▶ [Given exercise] Pictures aside, quote the whole listing exactly.

▶ [Data lines]
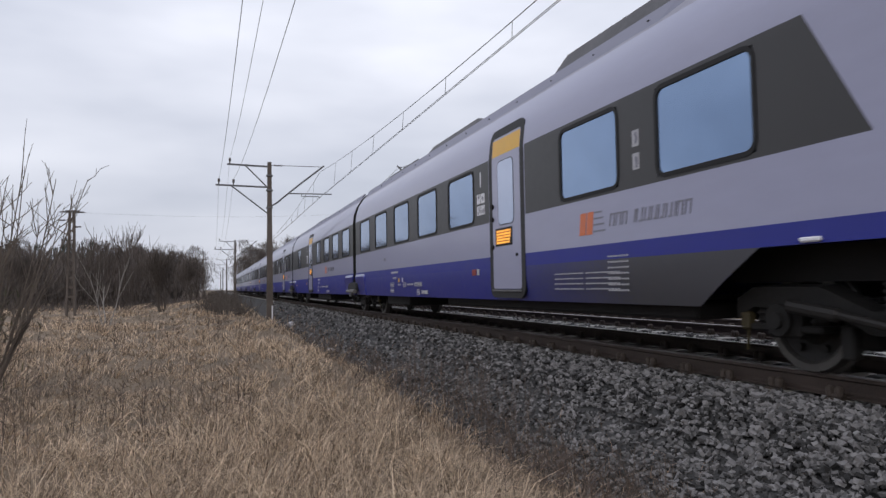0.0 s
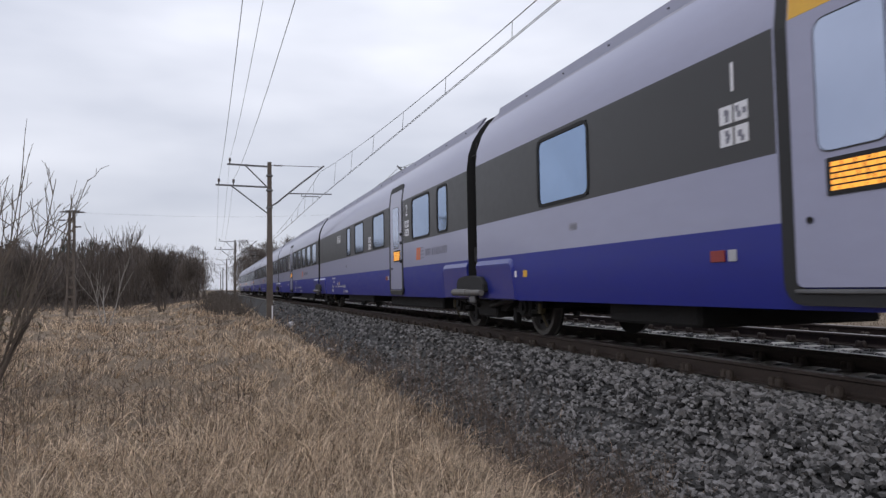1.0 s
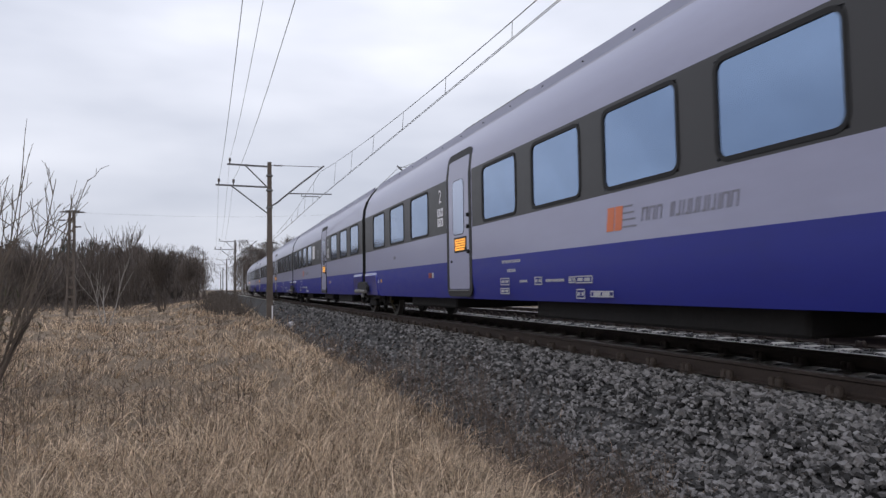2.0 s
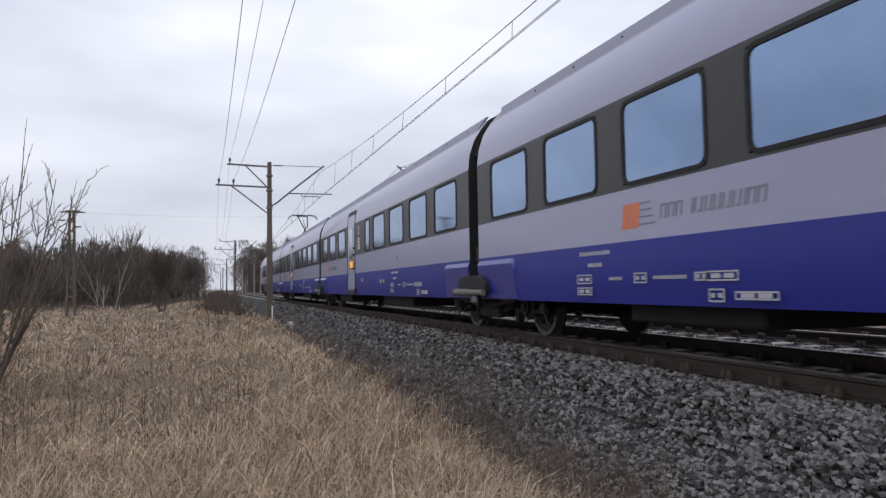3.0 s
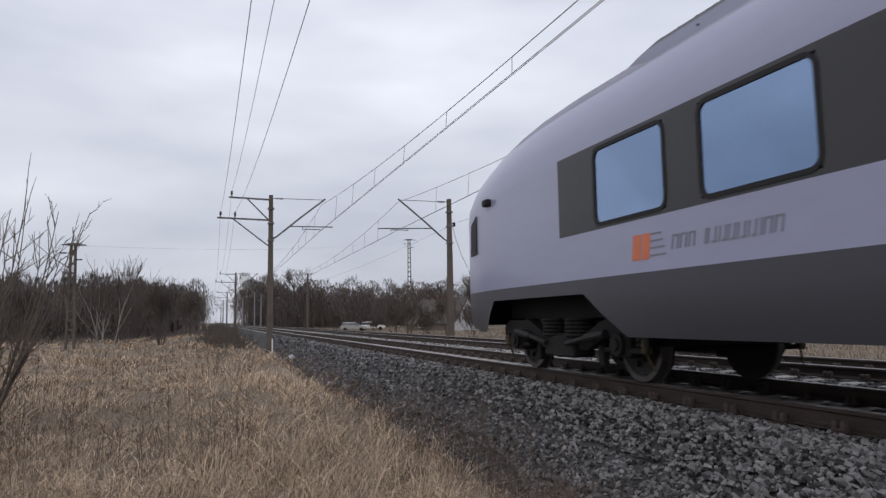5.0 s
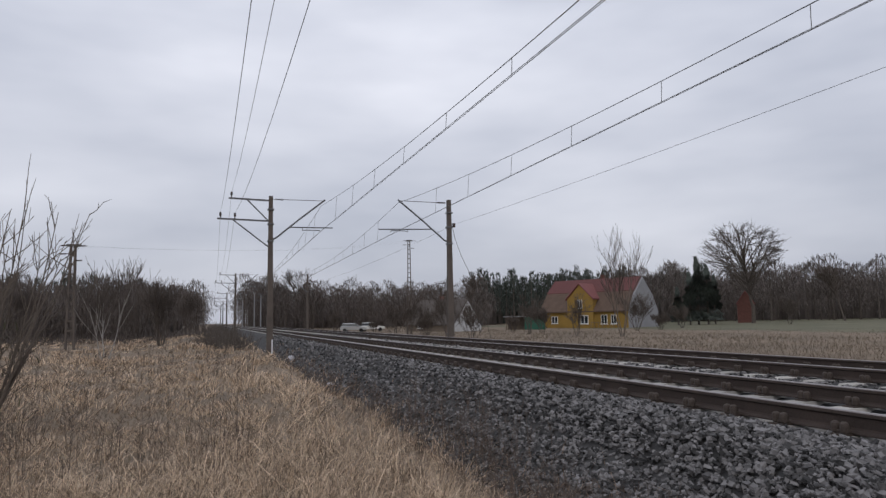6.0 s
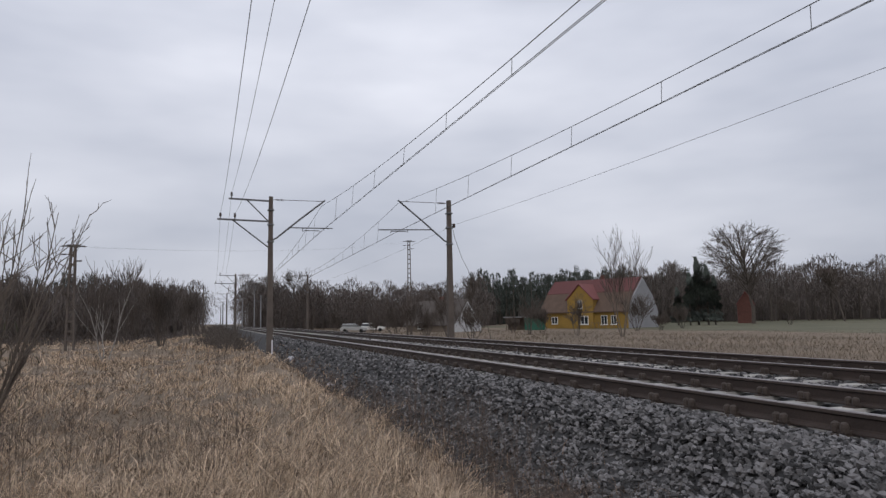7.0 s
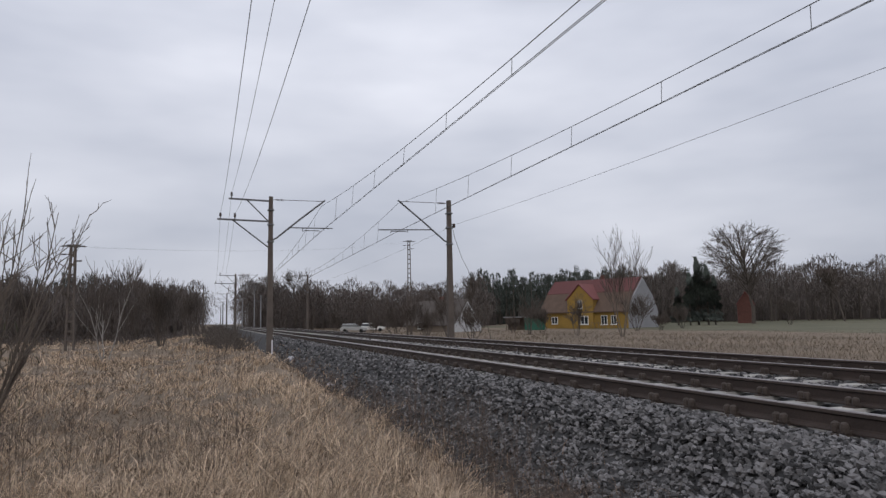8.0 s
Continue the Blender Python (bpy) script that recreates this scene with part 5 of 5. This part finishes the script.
shapes, tri = stone_shapes(90, rng)
tri_np = np.array(tri)
sx, sy, sd = polar(100000, 3.6, 52, 4, 66, rng)
bx, by = rng.uniform(2.6, 13.5, 14000), rng.uniform(-14, 5.5, 14000)
side = np.degrees(np.arctan2(bx, by)) > 64
sx, sy = np.concatenate([sx, bx[side]]), np.concatenate([sy, by[side]])
sd = np.concatenate([sd, 30 + np.abs(by[side])])
lim = (sx > 2.62 + rng.normal(0, 0.12, len(sx))) & (sx < XC2 + 2.3) & ((sx < 4.55) | (rng.uniform(0, 1, len(sx)) < 0.6))
for xr in (XC - GAUGE / 2, XC + GAUGE / 2, XC2 - GAUGE / 2, XC2 + GAUGE / 2):
    lim &= np.abs(sx - xr) > 0.17
phase = np.abs(((sy - FIRST) / PITCH + 0.5) % 1.0 - 0.5) * PITCH
on_sleeper = (phase < 0.17) & (((sx > XC - 1.02) & (sx < XC + 1.2)) | (np.abs(sx - XC2) < 1.2))
lim &= ~on_sleeper
sx, sy, sd = sx[lim], sy[lim], sd[lim]
order = np.argsort(sd)
sx, sy, sd = sx[order], sy[order], sd[order]
size = rng.triangular(0.011, 0.017, 0.033, len(sx)) * (1 + np.clip((sd - 6) * 0.03, 0, 1.3))
sz = np.array([bed_height(v) for v in sx.tolist()]) + size * rng.uniform(0.0, 0.75, len(sx)) + np.where((sx > 3.5) & (sx < 4.5), 0.03, 0.0)
pick = rng.integers(0, len(shapes), len(sx))
stone_mes = [solid("stone", s.tolist(), tri, M["stone_one"]) for s in shapes]
NEAR = 300
for i in range(NEAR):
    ob = new("stone", stone_mes[pick[i]])
    ob.parent = bed
    ob.matrix_basis = Matrix.Translation((sx[i], sy[i], sz[i])) @ Matrix.Diagonal((size[i], size[i], size[i], 1))
vv = np.concatenate([shapes[pick[i]] * size[i] + np.array((sx[i], sy[i], sz[i])) for i in range(NEAR, len(sx))])
ff = (tri_np[None] + (np.arange(len(sx) - NEAR) * len(shapes[0]))[:, None, None]).reshape(-1, 3)
rest = part("stones", solid("stones", vv.tolist(), ff.tolist(), M["stone"]), None, bed, "grey angular crushed stones")
tagged(rest, kind="stuff")


def motions():
    """The train runs towards the viewer at a steady speed; its wheels turn."""
    for car, s, turned in CARS:
        walk(car, [(t, pose(XC, START + s - V * t, 0, 0, 0, 180 if turned else 0)) for t in (0, 2, 4, 6, 8)])
    for w in WHEELS:
        y = w.location.y
        flip = 1 if w.parent.parent == CARS[0][0] else -1
        walk(w, [(k / 15, pose(0, y, 0.425, -flip * 80.0 * k)) for k in range(121)])


motions()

▶ [Exercise response]
0.0 s
1.0 s
2.0 s
3.0 s
5.0 s
6.0 s
7.0 s
8.0 s
Continue the Blender Python (bpy) script that recreates this scene with part 5 of 5. This part finishes the script.
shapes, tri = stone_shapes(90, rng)
tri_np = np.array(tri)
sx, sy, sd = polar(100000, 3.6, 52, 4, 66, rng)
bx, by = rng.uniform(2.6, 13.5, 14000), rng.uniform(-14, 5.5, 14000)
side = np.degrees(np.arctan2(bx, by)) > 64
sx, sy = np.concatenate([sx, bx[side]]), np.concatenate([sy, by[side]])
sd = np.concatenate([sd, 30 + np.abs(by[side])])
lim = (sx > 2.62 + rng.normal(0, 0.12, len(sx))) & (sx < XC2 + 2.3) & ((sx < 4.55) | (rng.uniform(0, 1, len(sx)) < 0.6))
for xr in (XC - GAUGE / 2, XC + GAUGE / 2, XC2 - GAUGE / 2, XC2 + GAUGE / 2):
    lim &= np.abs(sx - xr) > 0.17
phase = np.abs(((sy - FIRST) / PITCH + 0.5) % 1.0 - 0.5) * PITCH
on_sleeper = (phase < 0.17) & (((sx > XC - 1.02) & (sx < XC + 1.2)) | (np.abs(sx - XC2) < 1.2))
lim &= ~on_sleeper
sx, sy, sd = sx[lim], sy[lim], sd[lim]
order = np.argsort(sd)
sx, sy, sd = sx[order], sy[order], sd[order]
size = rng.triangular(0.011, 0.017, 0.033, len(sx)) * (1 + np.clip((sd - 6) * 0.03, 0, 1.3))
sz = np.array([bed_height(v) for v in sx.tolist()]) + size * rng.uniform(0.0, 0.75, len(sx)) + np.where((sx > 3.5) & (sx < 4.5), 0.03, 0.0)
pick = rng.integers(0, len(shapes), len(sx))
stone_mes = [solid("stone", s.tolist(), tri, M["stone_one"]) for s in shapes]
NEAR = 300
for i in range(NEAR):
    ob = new("stone", stone_mes[pick[i]])
    ob.parent = bed
    ob.matrix_basis = Matrix.Translation((sx[i], sy[i], sz[i])) @ Matrix.Diagonal((size[i], size[i], size[i], 1))
vv = np.concatenate([shapes[pick[i]] * size[i] + np.array((sx[i], sy[i], sz[i])) for i in range(NEAR, len(sx))])
ff = (tri_np[None] + (np.arange(len(sx) - NEAR) * len(shapes[0]))[:, None, None]).reshape(-1, 3)
rest = part("stones", solid("stones", vv.tolist(), ff.tolist(), M["stone"]), None, bed, "grey angular crushed stones")
tagged(rest, kind="stuff")


def motions():
    """The train runs towards the viewer at a steady speed; its wheels turn."""
    for car, s, turned in CARS:
        walk(car, [(t, pose(XC, START + s - V * t, 0, 0, 0, 180 if turned else 0)) for t in (0, 2, 4, 6, 8)])
    for w in WHEELS:
        y = w.location.y
        flip = 1 if w.parent.parent == CARS[0][0] else -1
        walk(w, [(k / 15, pose(0, y, 0.425, -flip * 80.0 * k)) for k in range(121)])


motions()